Silva goes to Moema

Como toda assalariada que se dá o devido respeito, só vou ao médico quando a empresa paga. Passado o período de experiência na firma, fiz cirurgia refrativa, e hoje vejo até o que eu não quero, perdi o juízo no bucomaxilo e, tentando reparar 26 anos de danos, fiz 2 horas de análise.

Todos os consultórios pelos quais passo têm algo em comum: ficam em regiões abastadas de São Paulo. Como toda pobre, tenho alguns complexos mal resolvidos de vira-lata, e imagino que um consultório em Osasco não tenha o mesmo cuidado de um no Jardins, que tem Villa-Lobos de som ambiente e chá de hibisco na recepção. Mesmo eu achando ambos uma desgraça, faço valer meu desconto mensal em folha e marco presença nos ambientes clínicos frequentados pela elite paulistana.

Para não ficar evidente o contraste de classes, eu acordo sempre mais cedo para tomar banho, coisa que jamais faria num dia normal, coloco a famosa roupa de sair, passo a amostra grátis do perfume importado que ganhei num sorteio e tiro o barro do sapato para me deslocar - de ônibus, trem e metrô - para os bairros depois da ponte.

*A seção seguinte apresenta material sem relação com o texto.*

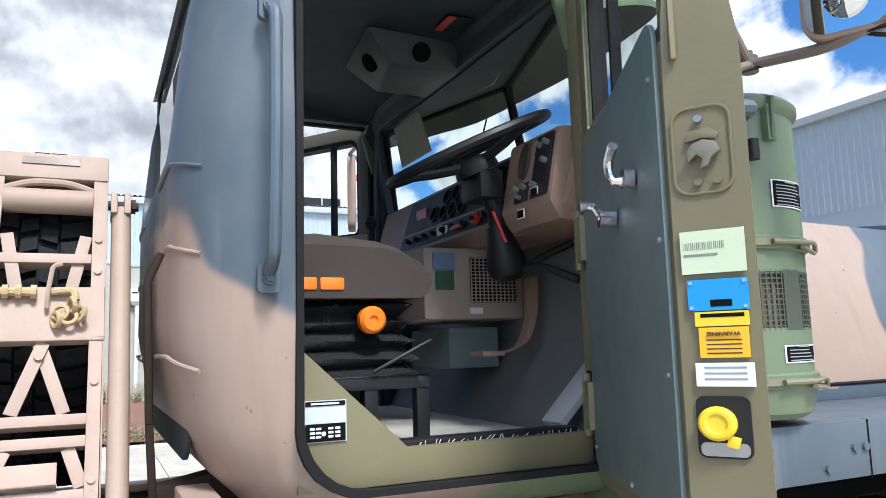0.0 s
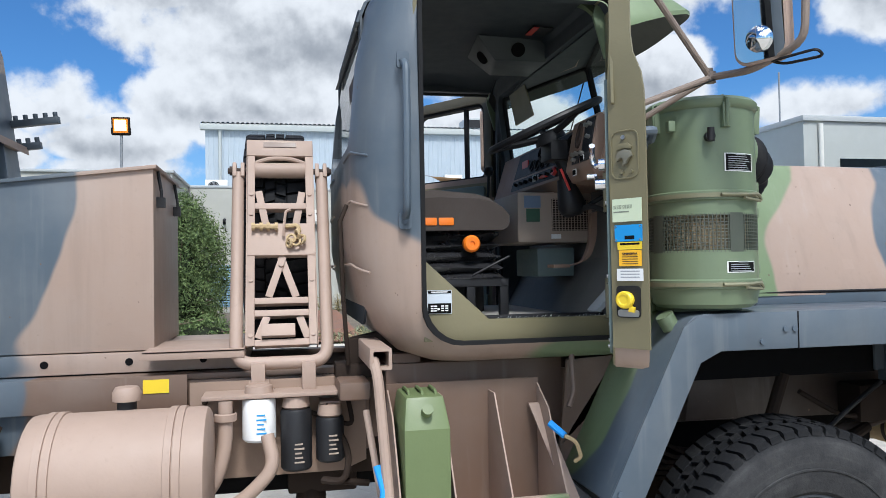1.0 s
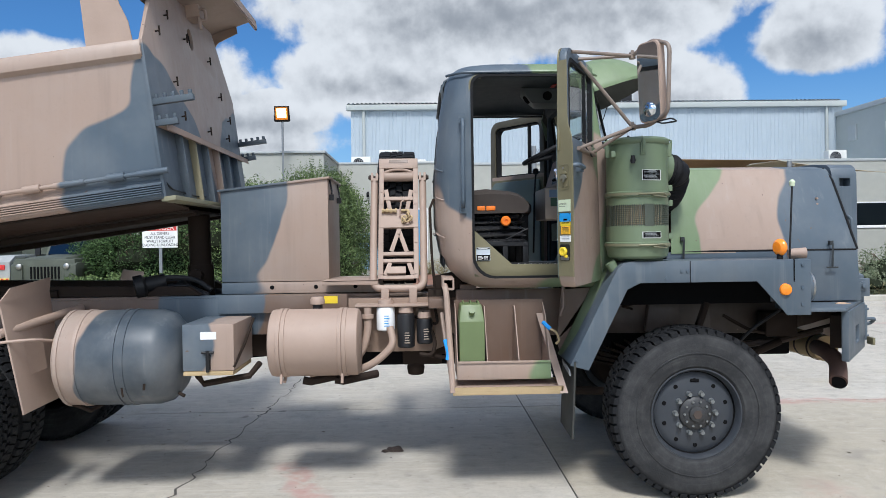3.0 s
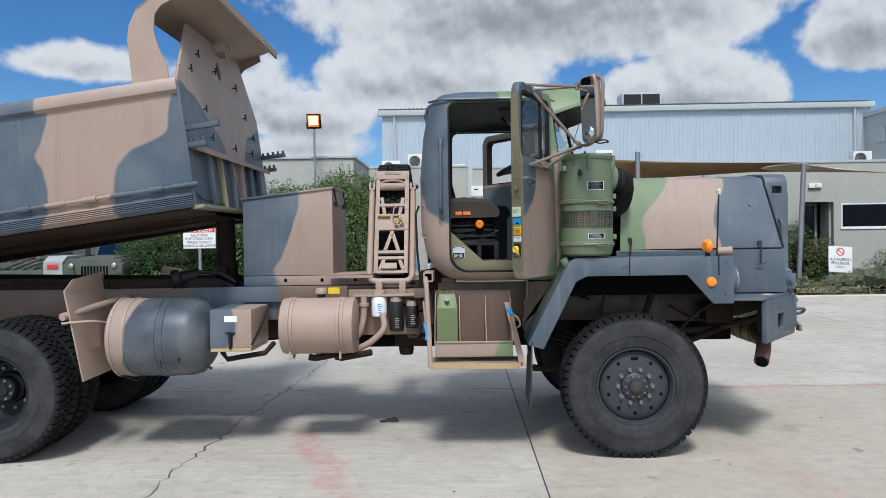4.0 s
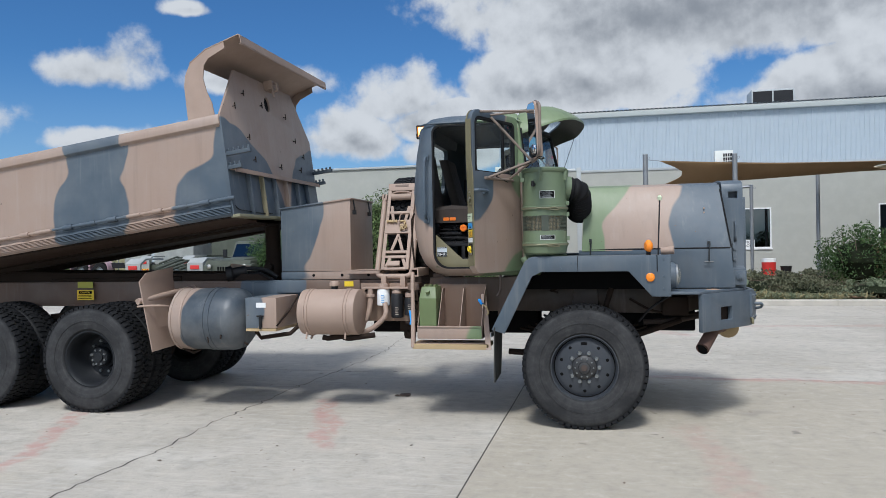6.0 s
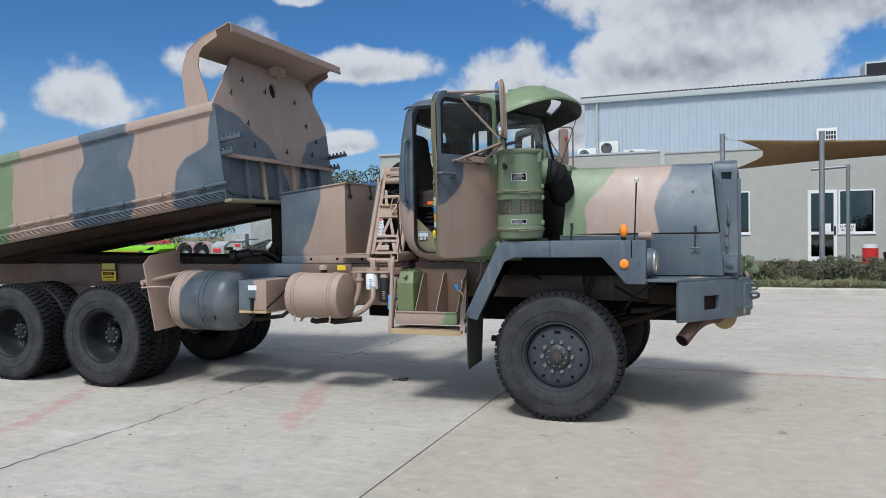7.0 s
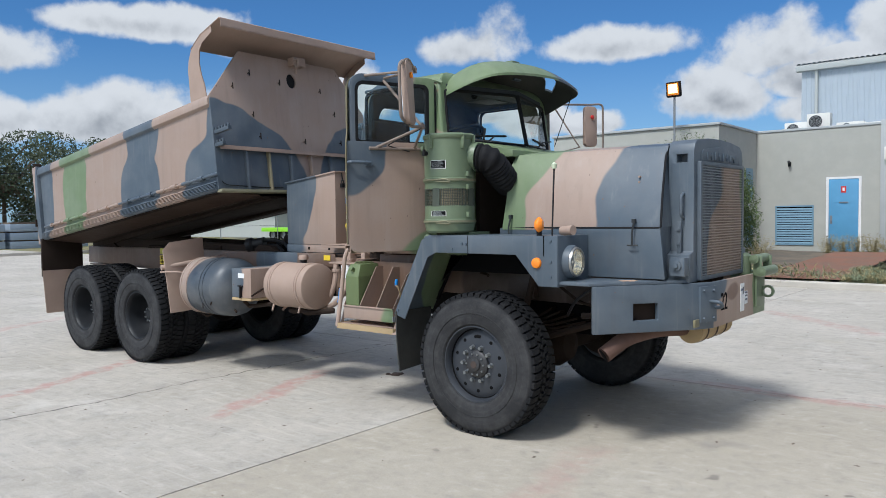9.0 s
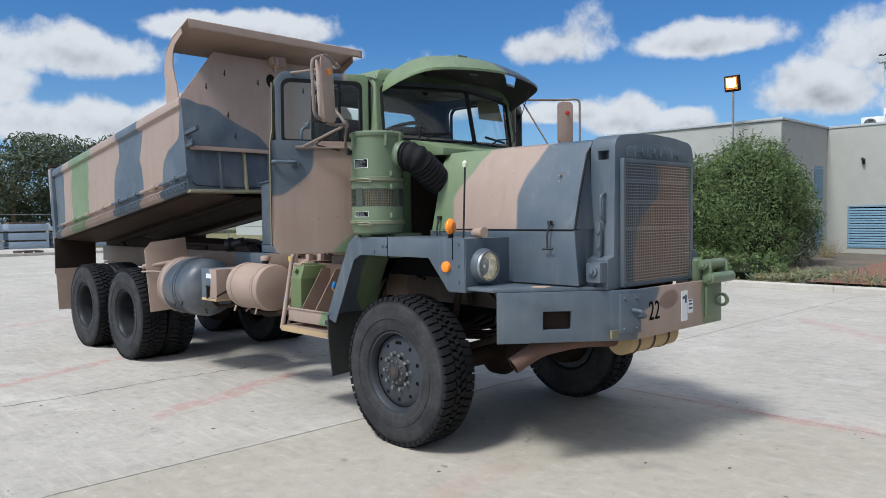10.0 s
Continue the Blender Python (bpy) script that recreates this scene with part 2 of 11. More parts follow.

O meu disfarce quase nunca é descoberto, e eu consigo fazer a mesma cara de entojo das madames, como se estivesse em meu habitat natural.

A primeira pergunta da recepcionista quando você chega a um consultório com escada de mármore é: “Precisa do ticket para o estacionamento?”, e eu sempre aceito de bom grado para alimentar o acervo da minha coleção pessoal, embora preferisse minha parte em créditos no Bilhete Único. Depois vem a temida hora do cadastro. Eu sempre falo bem baixinho o meu CEP, mas na hora de dizer a profissão, eu invento coisas exóticas, tipo paleontóloga, professora de yoga, biomédica, youtuber... e a atendente digita aquilo com a naturalidade e tédio de quem está ouvindo mais uma sinfonia de Villa-Lobos, dando o total de zero importâncias ao meu fake glamour.

Na sala de espera de um consultório em Moema, no entanto, enquanto eu disfarçava o cansaço pelo êxodo rural de 2 horas, com as pernas cruzadas e postura reta, as dondocas se organizavam em fila à frente da máquina de cappuccino, abriam o pote de bolacha cream cracker e enchiam a mão, tomavam 13 copos de água, cada hora com um copo descartável diferente, apertavam todos os botões do filtro para ver o que cada um fazia, mas mantinham aquele ar de pertencimento, como se estivessem em seus próprios apartamentos em condomínio com academia que ninguém usa porque é inclusa no condomínio.

Fiquei levemente decepcionada em ter perdido tanto tempo tentando passar despercebida, mas feliz por ter conseguido manter a pose e um patamar acima das mortas de fome do Itaim Bibi. No entanto, quando começaram a chamar os nomes para a consulta, a divisão ficou evidente. Parecia que apenas um sobrenome imponente livraria do tribunal da postura cafona qualquer dondoca. Obviamente, quem nasce no Sírio Libanês e tem no registro um sobrenome de rica pode ficar na fila da bolacha à vontade, pois esse aval é expedido, carimbado, rubricado e reconhecido em cartório pela associação das comadres quatrocentonas. Já eu, uma Almeida que omite o Silva do meio em ocasiões excepcionais como essa, tem mais é que se esforçar para disfarçar a cara de quem usa pregador de roupa para fechar o saco de arroz.

E a chamada continuava: "Claudia Bittencourt", e levanta uma múmia de laquê. "Cecília von Wulffen", e passa desfilando a dona de metade do quarteirão de Higienópolis... "Carola Schinaider"... "Alice Löhnhoff"... parecia um teste de elenco para a nova temporada de Keeping up with the Kardashians. As minhas mãos já começaram a suar. Eu, uma Silva, que até então estava fantasiada de eleitora do João Dória, prestes a ser desmascarada, arquiteto a brilhante ideia de me levantar com pressa ao ouvir meu primeiro nome, para que a médica logo percebesse a minha presença e não tivesse tempo ou necessidade de pronunciar meu sobrenome de sindicalista do ABC.

Ao ouvir “Vane...”, levanto rapidamente e me dirijo ao consultório tal qual uma bala perdida, deixando cair no chão o ticket do estacionamento. Quando me abaixo para pegar o ticket e a dignidade, caem na minha cara os meus óculos de Lolita da 25 de Março, que estavam estrategicamente posicionados na cabeça, tropeço no degrau de mármore e olho para a médica, que completa em alto e bom som: “VANESSA DA SILVA?”. Eu balanço a cabeça afirmativamente e penso: “O que você acha?”